El hombre se golpea el pecho y la saluda con los dedos en V. Ella devuelve la seña. La gente que espera en la parada de colectivo mira con curiosidad. Algunos ríen.
—¡Soy peronista de cuna! —dice, efusiva.
7
Después de atravesar el centro, Elena va por 53 hasta 19. Y en 66 pega la vuelta a su barrio.
En la vereda de una casa de villa Montoro dos adolescentes toman mate.
—¡Ah! ¡Mirá a los tortolitos! ¿Con este feo te pusiste de novia?
La chica alta, de unos 15 años, y el chico, que parece de 13, se ríen. Elena también se ríe.

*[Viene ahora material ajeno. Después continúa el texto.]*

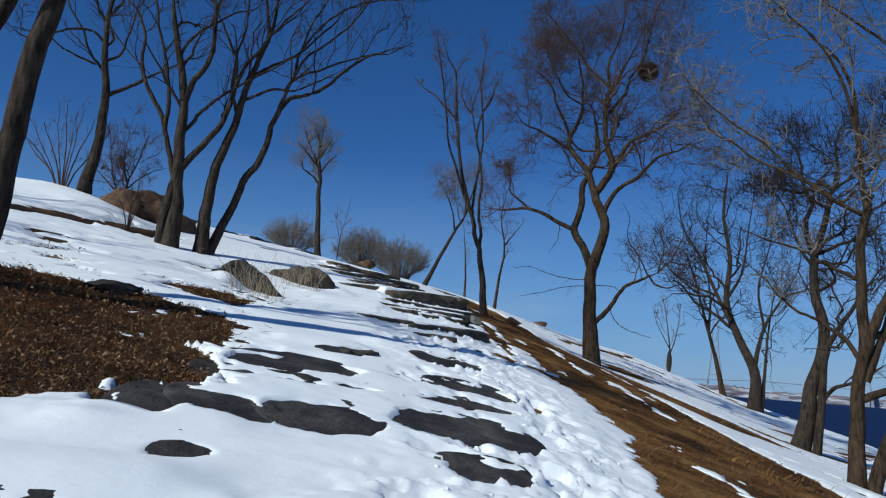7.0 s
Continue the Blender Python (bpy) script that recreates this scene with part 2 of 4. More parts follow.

Levanta un brazo para despedirse.
En el patio de su casa acumula y clasifica lo que junta. Hay montañas de basura mezclada con cartones, alambres y plásticos y dos perros flacos que olfatean las cosas. Allí clasifica los distintos materiales para venderlos a las chatarreras.
La loca Elena
En 2009, Elena protagonizó un documental de Hernán Zin, el hijo de Claudio Zin, que ganó varios premios. De título le pusieron La loca Elena, como le dicen a ella en el barrio. En la película, sus rulos grises están rubios para siempre.
“A mí no me molesta que me digan ‘loca’. Pasa que están los que te dicen ‘eh, vos, loca’, ¿me entendés? Me da una bronca… Porque a mí todo el mundo me quiere, y yo saludo a todos. Pero si alguien me dice algo, ahí sí me puedo dar vuelta y decirle de todo”, afirma ahora.
40 centavos el kilo
Tito tiene 21 años y cartonea junto a su hermano. Son del barrio El Progreso. Lo que recolectan lo acumulan en el terreno de su casa durante una o dos semanas. Clasifican los materiales y lo venden, por kilo, a una de las tantas papeleras que existen enLa Plata. Estosson precios por kilo en nuestra región:
Cartón: $0,40
Papel de diario: $0,30
Papel blanco: $0,90
Chatarra (chapa y otras): $9
Cobre: $23
Tito advierte que los precios bajaron respecto de 2011.